Areas with the lower median income, a greater percentage of individuals who identify as non-white and/or Hispanic/Latino, a greater percentage of essential workers, and a greater percentage of healthcare workers had more subway use during the pandemic. The positive associations between subway use and median income, and between subway use and percent non-white and/or Hispanic/Latino do not remain when adjusted for the percent of essential workers. This suggests essential work is what drives subway use in lower SES zip codes and communities of color. Increased subway use was associated with a higher rate of COVID-19 cases per 100,000 population when adjusted for testing effort (aRR=1.11; 95% CI: 1.03 - 1.19), but this association was weaker once we adjusted for median income (aRR=1.06; 95% CI: 1.00 - 1.12). All sociodemographic variables were significantly associated with the rate of positive cases per 100,000 population when adjusting for testing effort (except percent uninsured) and adjusting for both income and testing effort.

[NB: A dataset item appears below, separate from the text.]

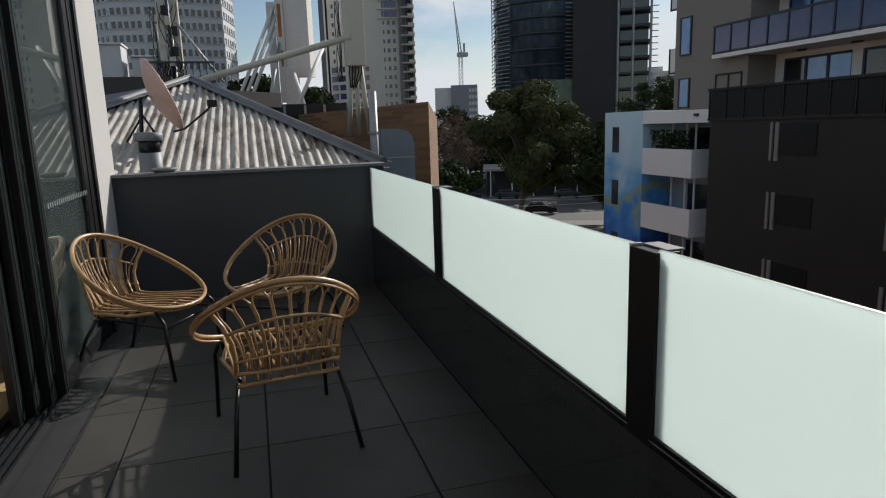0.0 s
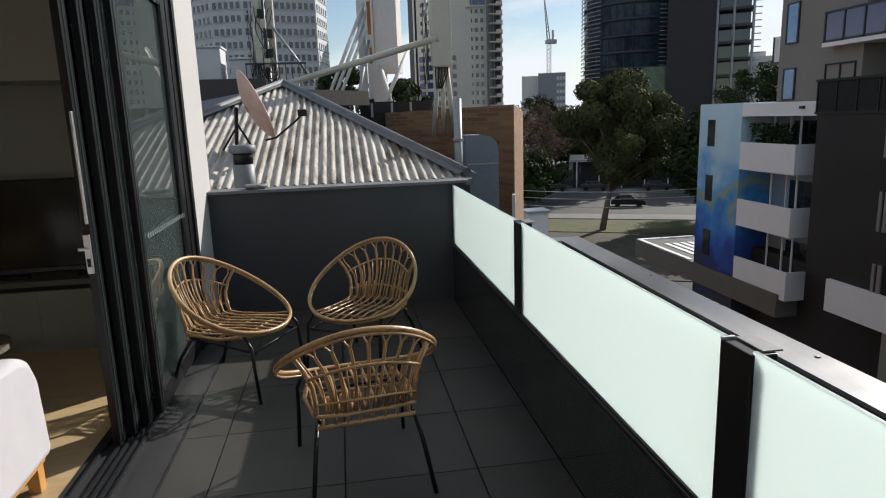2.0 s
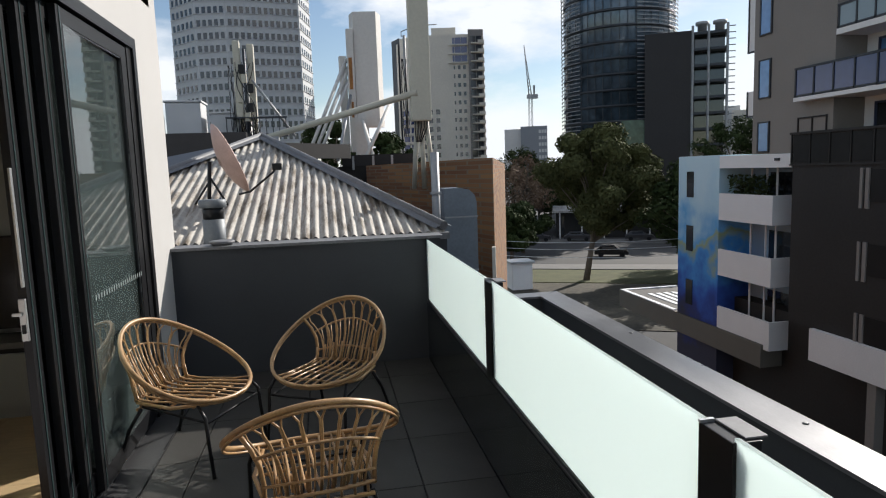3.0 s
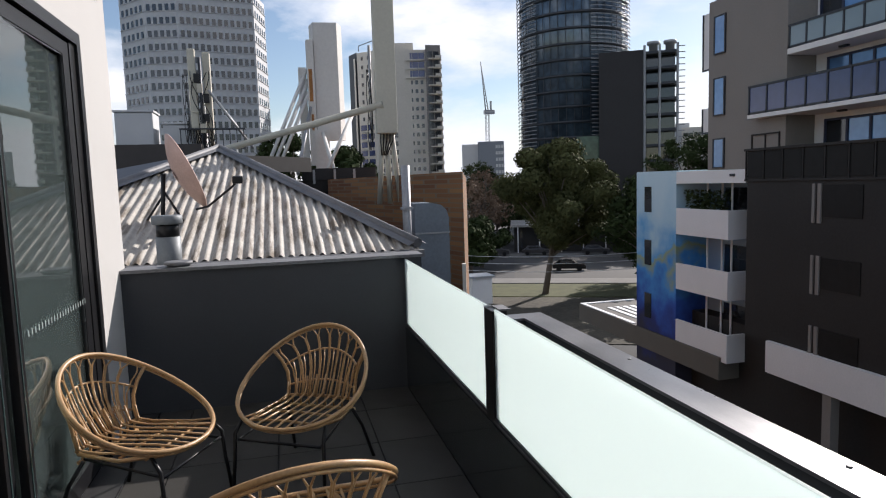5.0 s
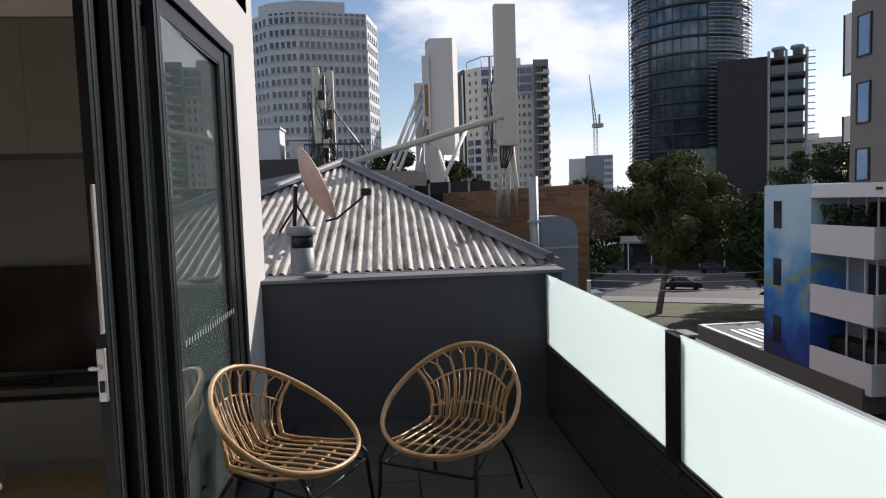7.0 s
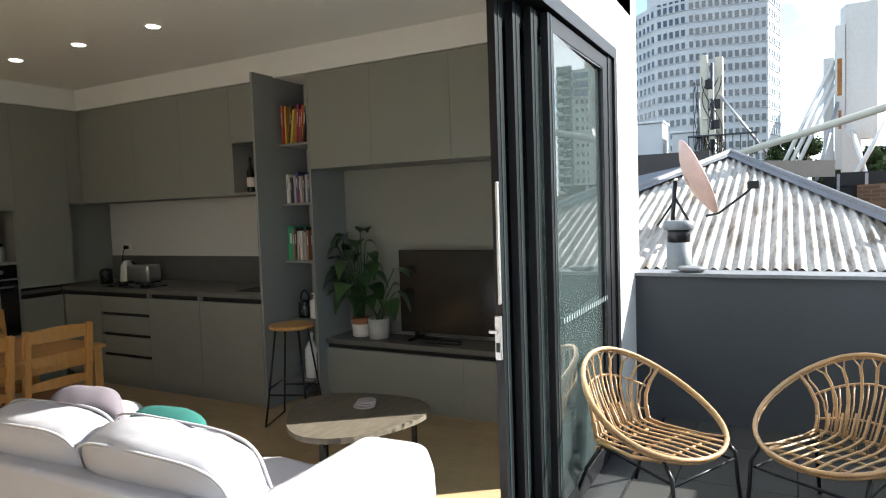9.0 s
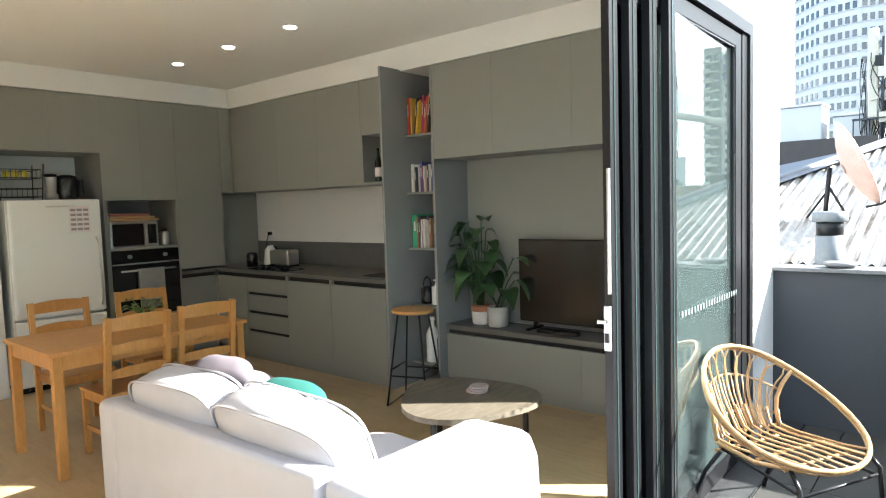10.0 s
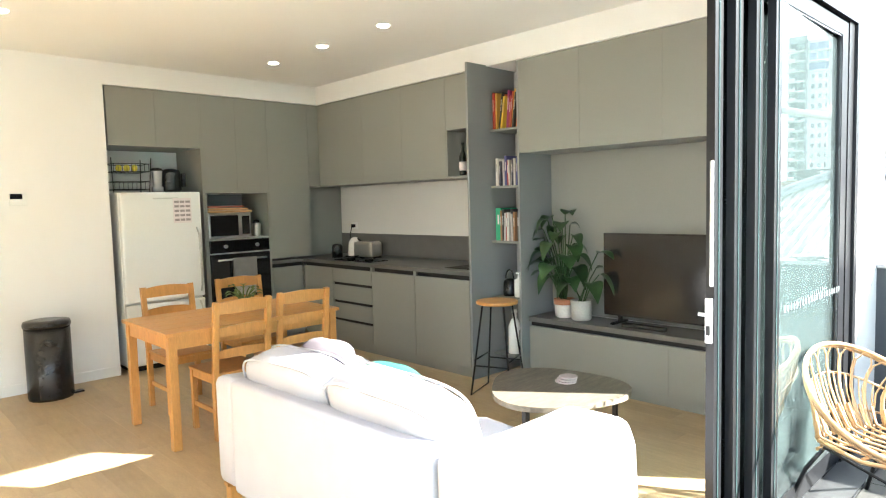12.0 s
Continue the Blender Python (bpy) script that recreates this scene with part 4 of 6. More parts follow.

The risk factor with the strongest association with COVID-19 was the percent of individuals in essential work (aRR = 1.59, 95% CI: 1.36 - 1.86). We found that subway use declined prior to any executive order, and there was an estimated 28-day lag between the onset of reduced subway use and the end of the exponential growth period of SARS-CoV-2 within New York City boroughs.
The United States CDC has reported that racial and ethnic disparities in the COVID-19 pandemic may in part be due to socioeconomic disadvantages that require individuals to continue to work outside their home and a lack of paid sick leave. However, data-driven analyses of the socioeconomic determinants of COVID-19 burden are still needed. Using data from New York City (NYC), we aimed to determine how socioeconomic factors impact human mobility and COVID-19 burden. Methods/Summary: New York City has a large amount of heterogeneity in socioeconomic status (SES) and demographics among neighborhoods. We used this heterogeneity to conduct a cross-sectional spatial analysis of the associations between human mobility (i.e., subway ridership), sociodemographic factors, and COVID-19 incidence as of April 26, 2020. We also conducted a secondary analysis of NYC boroughs (which are equivalent to counties in the city) to assess the relationship between the decline in subway use and the time it took for each borough to end the exponential growth period of COVID-19 cases.
Our results suggest that the ability to stay home during the pandemic has been constrained by SES and work circumstances. Poorer neighborhoods are not afforded the same reductions in mobility as their richer counterparts. Furthermore, lower SES neighborhoods have higher disease burdens, which may be due to inequities in ability to shelter-in-place, and/or due to the plethora of other existing health disparities that increase vulnerability to COVID-19. Furthermore, the extended lag time between the dramatic fall in subway ridership and the end of the exponential growth phase for COVID-19 cases is important for future policy, because it demonstrates that if there is a resurgence, and stay-at-home orders are re-issued, then cities can expect to wait a month before reported cases will plateau.